■ Provided data ■
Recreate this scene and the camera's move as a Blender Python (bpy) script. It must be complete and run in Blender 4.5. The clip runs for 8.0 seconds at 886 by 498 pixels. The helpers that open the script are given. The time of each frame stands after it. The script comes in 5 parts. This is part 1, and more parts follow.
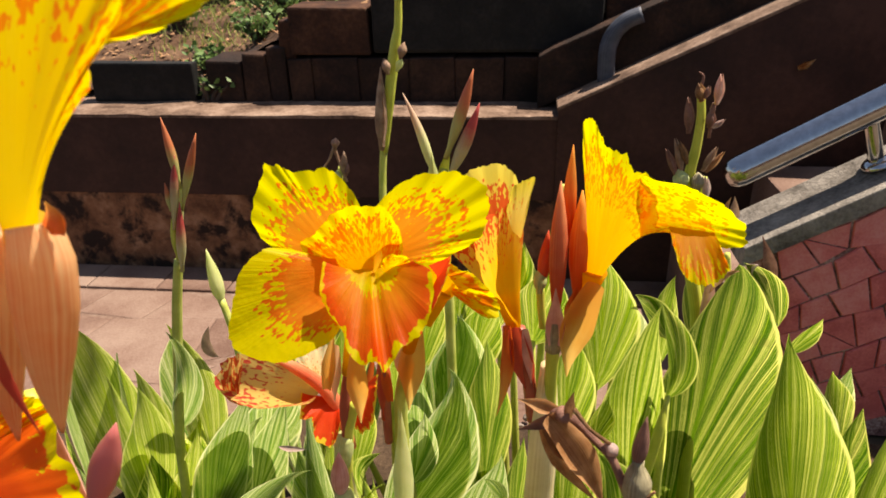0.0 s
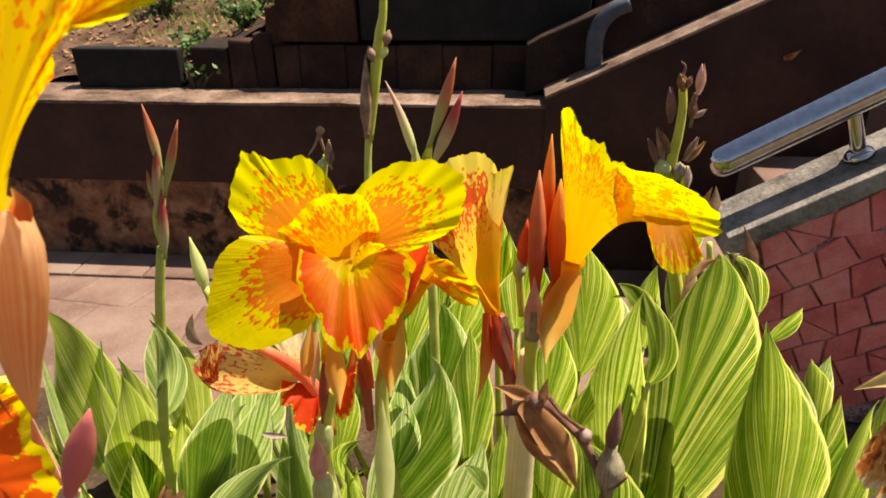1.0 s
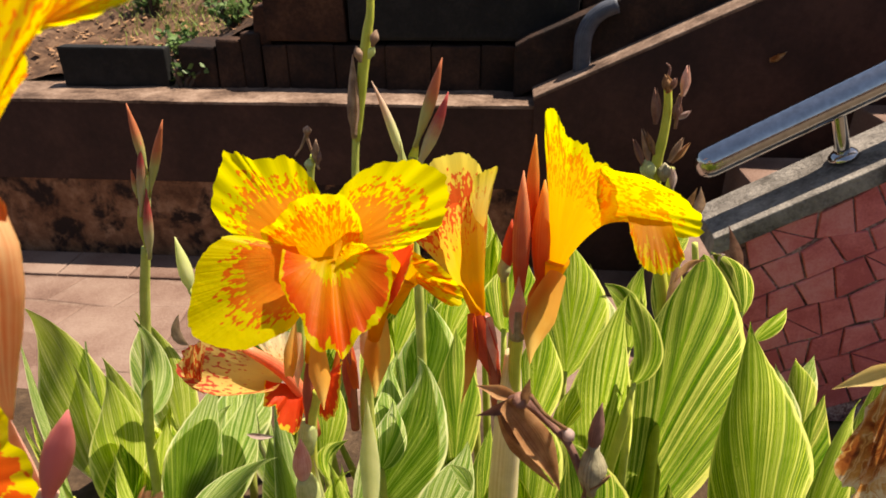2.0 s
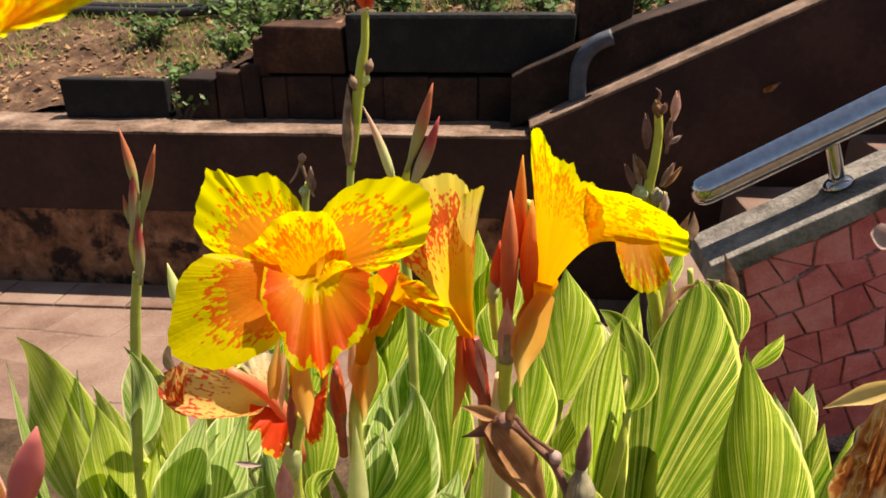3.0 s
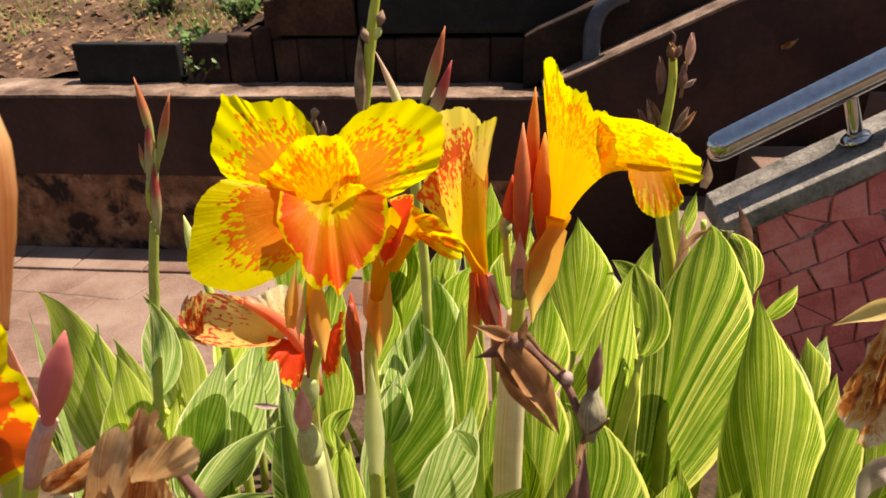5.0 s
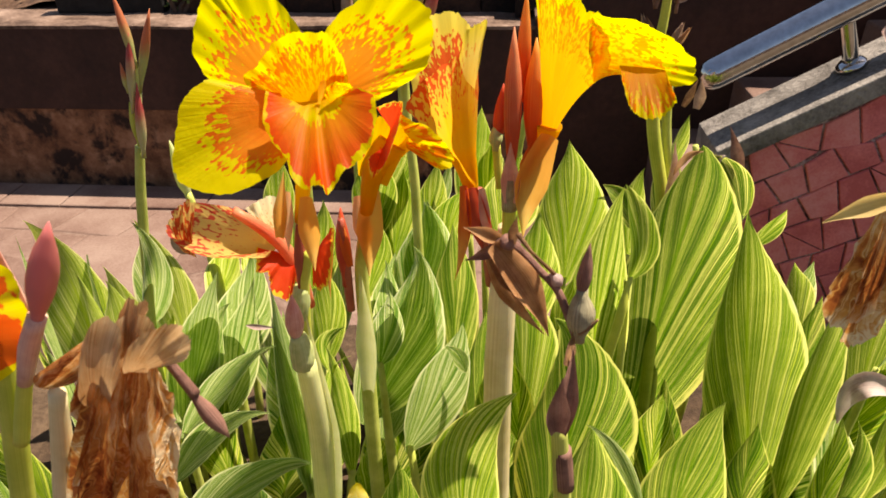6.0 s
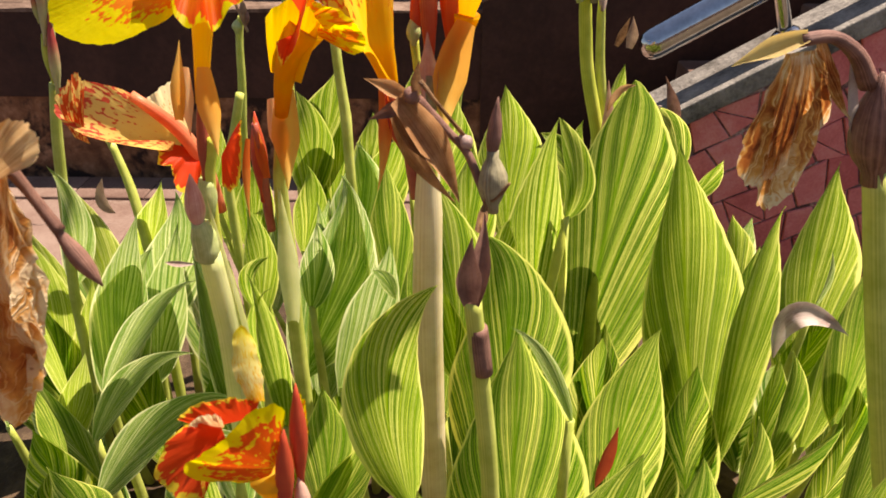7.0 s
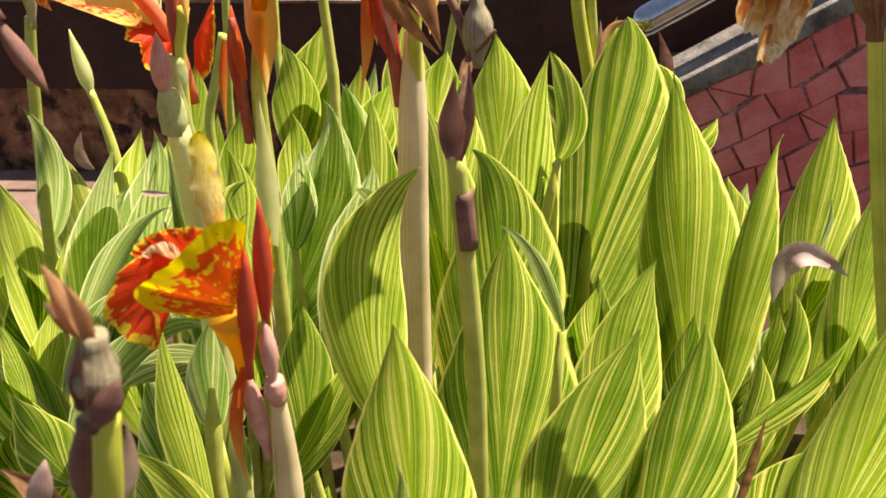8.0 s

■ Aim of the task ■
Copy out each line exactly, without the pictures.

■ Response to this exercise ■
Recreate this scene and the camera's move as a Blender Python (bpy) script. It must be complete and run in Blender 4.5. The clip runs for 8.0 seconds at 886 by 498 pixels. The helpers that open the script are given. The time of each frame stands after it. The script comes in 5 parts. This is part 1, and more parts follow.
0.0 s
1.0 s
2.0 s
3.0 s
5.0 s
6.0 s
7.0 s
8.0 s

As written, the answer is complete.